• [Set problem]:
Copy the data below exactly, omitting any picture it contains.

• [Data lines]:
____
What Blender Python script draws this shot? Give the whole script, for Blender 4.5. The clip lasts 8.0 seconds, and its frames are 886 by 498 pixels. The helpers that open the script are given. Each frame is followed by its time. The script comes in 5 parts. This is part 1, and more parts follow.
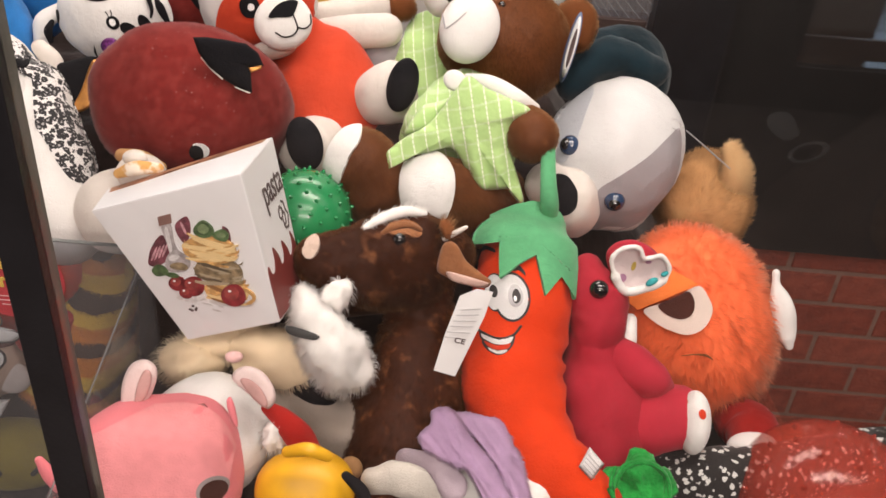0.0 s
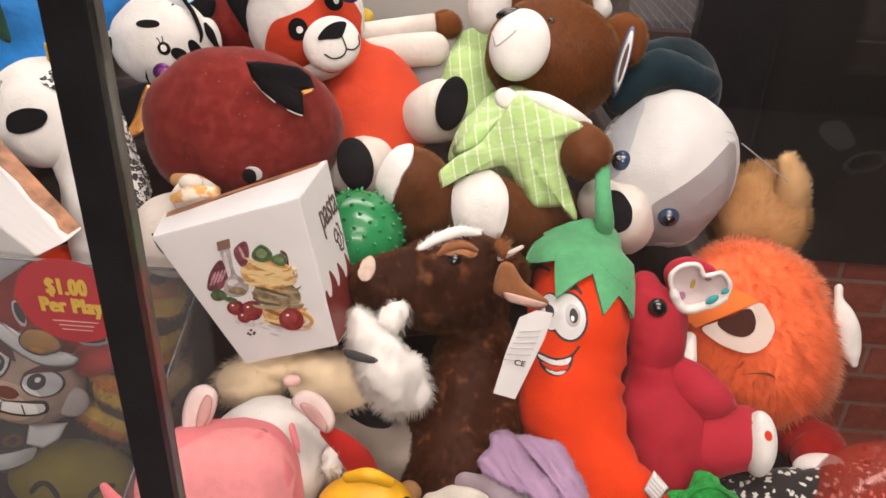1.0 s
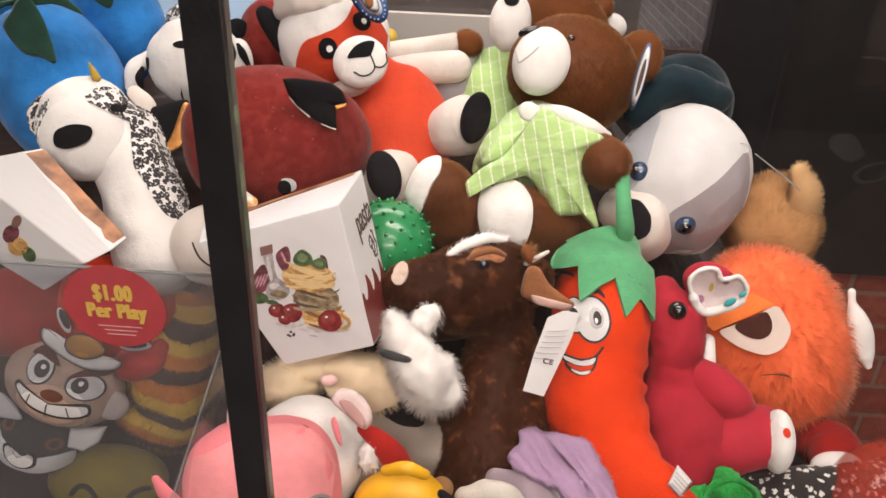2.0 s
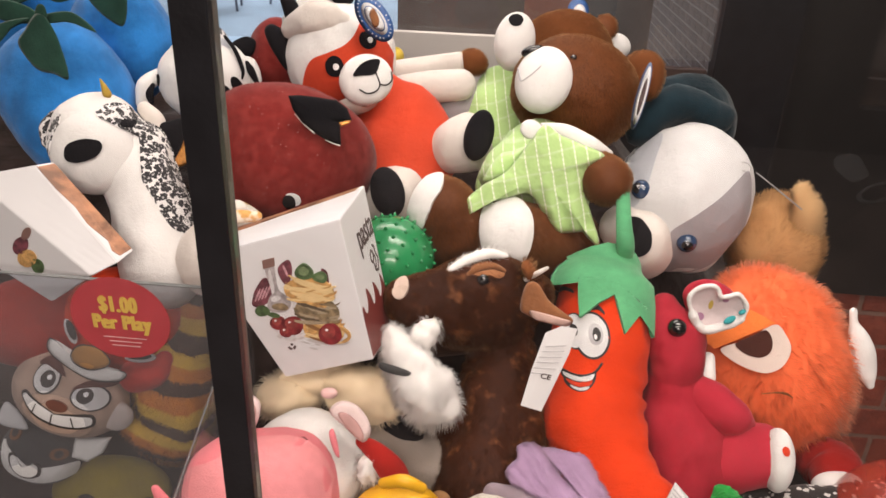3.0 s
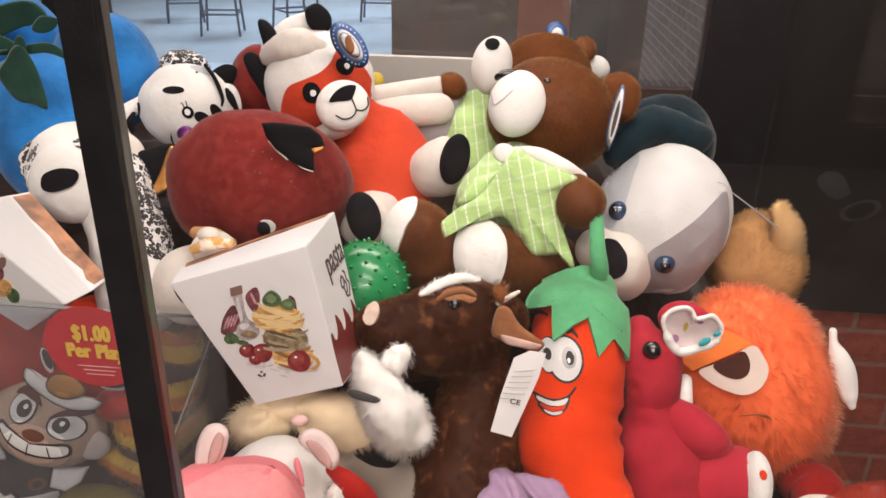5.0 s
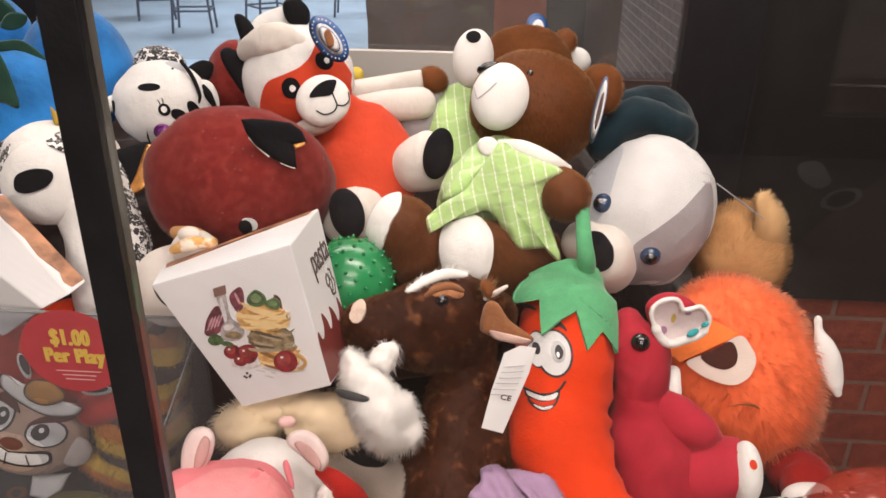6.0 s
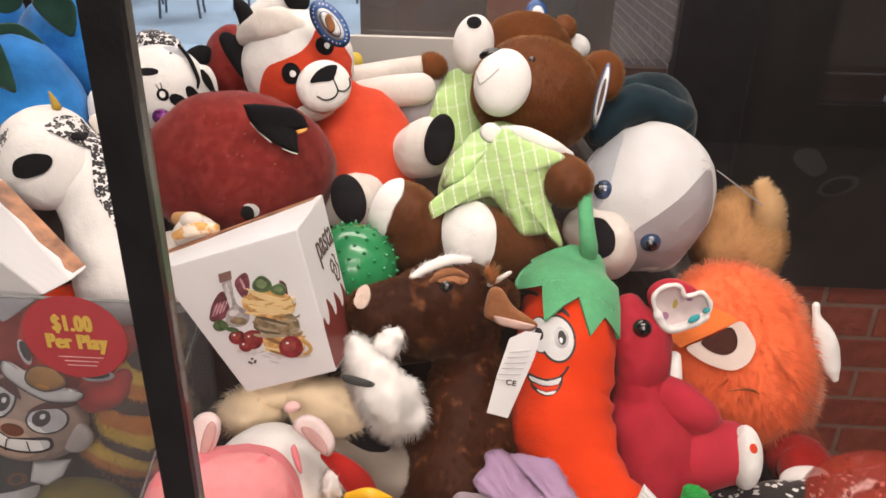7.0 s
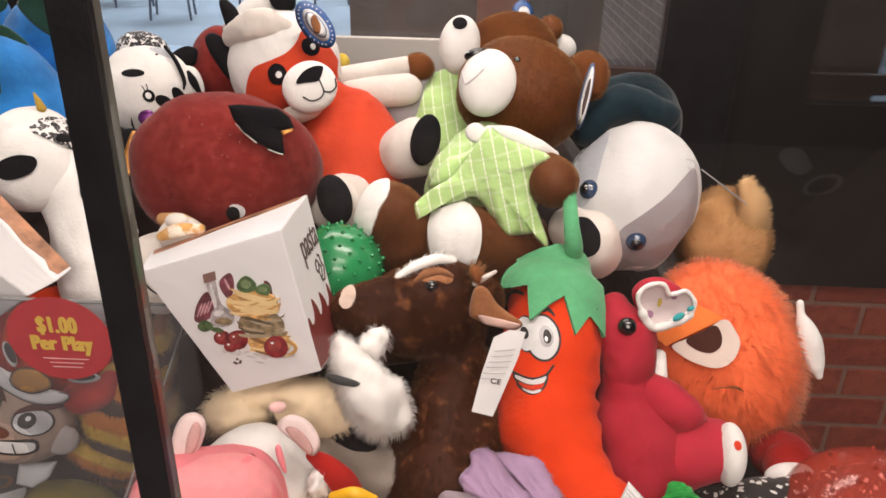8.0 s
____
• [Worked answer]:
What Blender Python script draws this shot? Give the whole script, for Blender 4.5. The clip lasts 8.0 seconds, and its frames are 886 by 498 pixels. The helpers that open the script are given. Each frame is followed by its time. The script comes in 5 parts. This is part 1, and more parts follow.
0.0 s
1.0 s
2.0 s
3.0 s
5.0 s
6.0 s
7.0 s
8.0 s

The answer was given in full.